# [BRIEF]
Copy every line of the records below that holds the word "this".
──────────
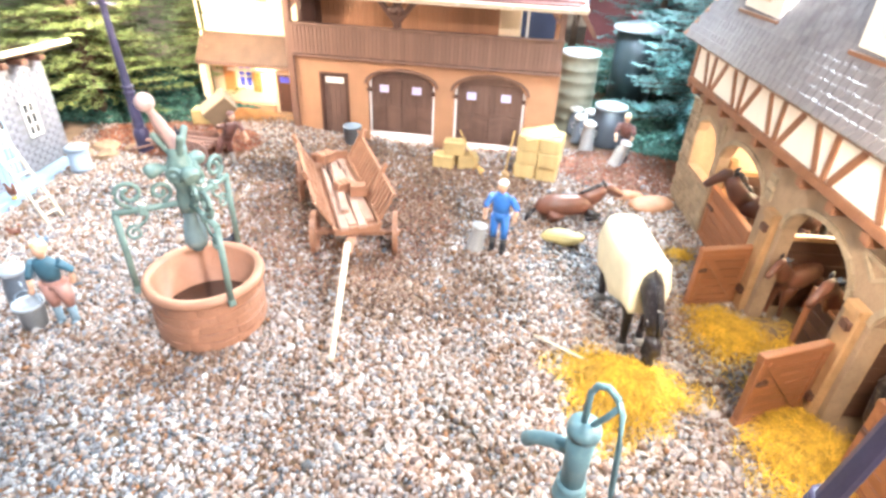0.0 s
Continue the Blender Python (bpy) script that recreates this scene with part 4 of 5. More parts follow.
def horse(m, label, coat, mane, neck, head, rug=None, legs=None, socks=None, tail=True, scale=1.0, bridle=None):
    """A moulded horse that faces +x; withers about 0.066 above its hooves."""
    bm = bmesh.new()
    tube(bm, [(-0.037, 0, 0.050), (-0.034, 0, 0.051), (-0.027, 0, 0.0525), (-0.012, 0, 0.0510), (0.006, 0, 0.0505), (0.020, 0, 0.0525), (0.029, 0, 0.0535), (0.033, 0, 0.053)],
         [(0.003, 0.005), (0.0085, 0.0100), (0.0118, 0.0142), (0.0120, 0.0140), (0.0125, 0.0145), (0.0115, 0.0148), (0.0080, 0.0110), (0.003, 0.004)], 16, 0)
    tube(bm, neck[0], neck[1], 12, 0)
    tube(bm, head[0], head[1], 12, 0)
    hp, up = Vector(head[0][0]), Vector((0, 0, 1))
    d = (Vector(head[0][-1]) - hp).normalized()
    for s in (-1, 1):
        e = hp + Vector((0, s * 0.003, 0)) - d * 0.001
        tube(bm, [e, e - d * 0.003 + Vector((0, s * 0.0022, 0.0010)), e - d * 0.0065 + Vector((0, s * 0.0030, 0.0015))], [0.0014, 0.0021, 0.0003], 6, 1)
    ns = [Vector(p) for p in neck[0]]
    for a, b in zip(ns, ns[1:]):
        t = (b - a).normalized()
        up_ = (Vector((0, 1, 0)).cross(t)).normalized()
        if up_.z < 0 and abs(t.z) < 0.9:
            up_ = -up_
        r = neck[1][1]
        r = r[1] if isinstance(r, tuple) else r
        tube(bm, [a + up_ * r * 0.92, b + up_ * r * 0.72], [(0.0016, 0.004), (0.0014, 0.0034)], 6, 1)
    legs = legs or [(-0.027, -0.007, -0.029), (-0.026, 0.007, -0.023), (0.023, -0.0065, 0.026), (0.022, 0.0065, 0.020)]
    for i, (x, y, foot) in enumerate(legs):
        hind = i < 2
        k = -0.005 if hind else 0.0015
        pts = [(x, y, 0.050), (x + (0.002 if hind else 0), y, 0.040), (x + k, y, 0.026), (foot, y, 0.010), (foot + 0.001, y, 0.004)]
        tube(bm, pts, [(0.0055, 0.0088), (0.0050, 0.0070), (0.0030, 0.0034), (0.0022, 0.0024), (0.0026, 0.0028)], 10, 2 if socks else 0, up=(0, 1, 0))
        tube(bm, [(foot + 0.001, y, 0.0052), (foot + 0.0025, y, 0.0)], [(0.0027, 0.0030), (0.0036, 0.0042)], 10, 3, up=(0, 1, 0))
    if tail:
        tube(bm, [(-0.036, 0, 0.058), (-0.041, 0, 0.054), (-0.043, 0, 0.040), (-0.042, 0, 0.020), (-0.041, 0, 0.014)], [0.0020, 0.0032, 0.0042, 0.0034, 0.0010], 10, 1)
    if rug:
        prof, n = [], 20
        rows = []
        xs = [-0.0405, -0.039, -0.033, -0.022, -0.010, 0.004, 0.016, 0.026, 0.031]
        for i, x in enumerate(xs):
            w = (0.0085, 0.0128, 0.0156, 0.0166, 0.0168, 0.0168, 0.0160, 0.0146, 0.0112)[i]
            top = (0.0615, 0.0660, 0.0690, 0.0682, 0.0668, 0.0672, 0.0694, 0.0706, 0.0690)[i]
            low = 0.0350 + 0.0026 * math.sin(i * 2.2) - (0.004 if 3 <= i <= 6 else 0)
            ring = []
            for k in range(n):
                q = 2 * math.pi * k / n
                c, sn = math.cos(q), math.sin(q)
                wave = 0.0009 * math.sin(i * 2.1 + k * 1.7)
                z = 0.050 + (top - 0.050) * sn if sn >= 0 else 0.050 + (0.050 - low) * max(-1, sn * 1.5)
                flare = 1.0 if sn >= 0 else 1.0 + 0.12 * abs(sn)
                ring.append(bm.verts.new((x, (w + wave) * flare * (abs(c) ** 0.6) * (1 if c > 0 else -1), z)))
            rows.append(ring)
        for r0, r1 in zip(rows, rows[1:]):
            for k in range(n):
                f = bm.faces.new((r0[k], r0[(k + 1) % n], r1[(k + 1) % n], r1[k]))
                f.smooth, f.material_index = True, 4
        for r in (rows[0], rows[-1]):
            bm.faces.new(r).material_index = 4
    bmesh.ops.scale(bm, vec=(scale,) * 3, verts=bm.verts)
    return solo("model_horse", bm, [coat, mane, socks or coat, M_HOOF, rug or coat], m, label, "horse figurine")


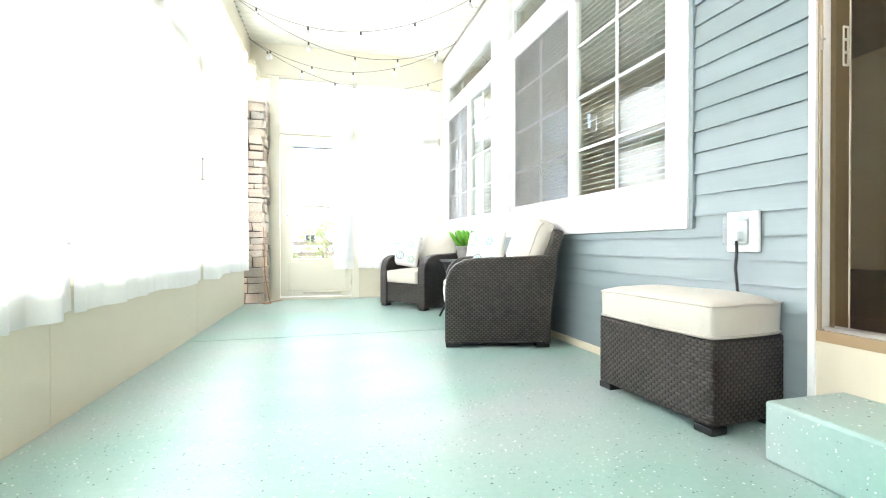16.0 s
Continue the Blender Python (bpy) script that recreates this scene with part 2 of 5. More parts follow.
M_SCREEN = cloth("insect_screen", (0.31, 0.305, 0.295), 0.2, 0.66)
M_HGLASS = glass("coated_glass", (0.90, 0.94, 0.92), 2.6)
M_GROUND = surface("dry_lawn", (0.46, 0.44, 0.38), 0.95, 0.35, 0.6, 9, 0.6)


# ---- builders ----
def box(bm, x0, x1, y0, y1, z0, z1):
    v = [bm.verts.new((x, y, z)) for x in (x0, x1) for y in (y0, y1) for z in (z0, z1)]
    for f in ((0, 1, 3, 2), (4, 6, 7, 5), (0, 4, 5, 1), (2, 3, 7, 6), (0, 2, 6, 4), (1, 5, 7, 3)):
        bm.faces.new([v[i] for i in f])
    return v


def bevelled(bm, width, segments=2):
    bmesh.ops.bevel(bm, geom=bm.edges[:], offset=width, segments=segments, profile=0.5, affect="EDGES", clamp_overlap=True)
    return bm


def one_box(x0, x1, y0, y1, z0, z1, bev=0.0, seg=2):
    bm = bmesh.new()
    box(bm, x0, x1, y0, y1, z0, z1)
    return bevelled(bm, bev, seg) if bev else bm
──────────
# [REPLY]
Continue the Blender Python (bpy) script that recreates this scene with part 4 of 5. More parts follow.
Continue the Blender Python (bpy) script that recreates this scene with part 2 of 5. More parts follow.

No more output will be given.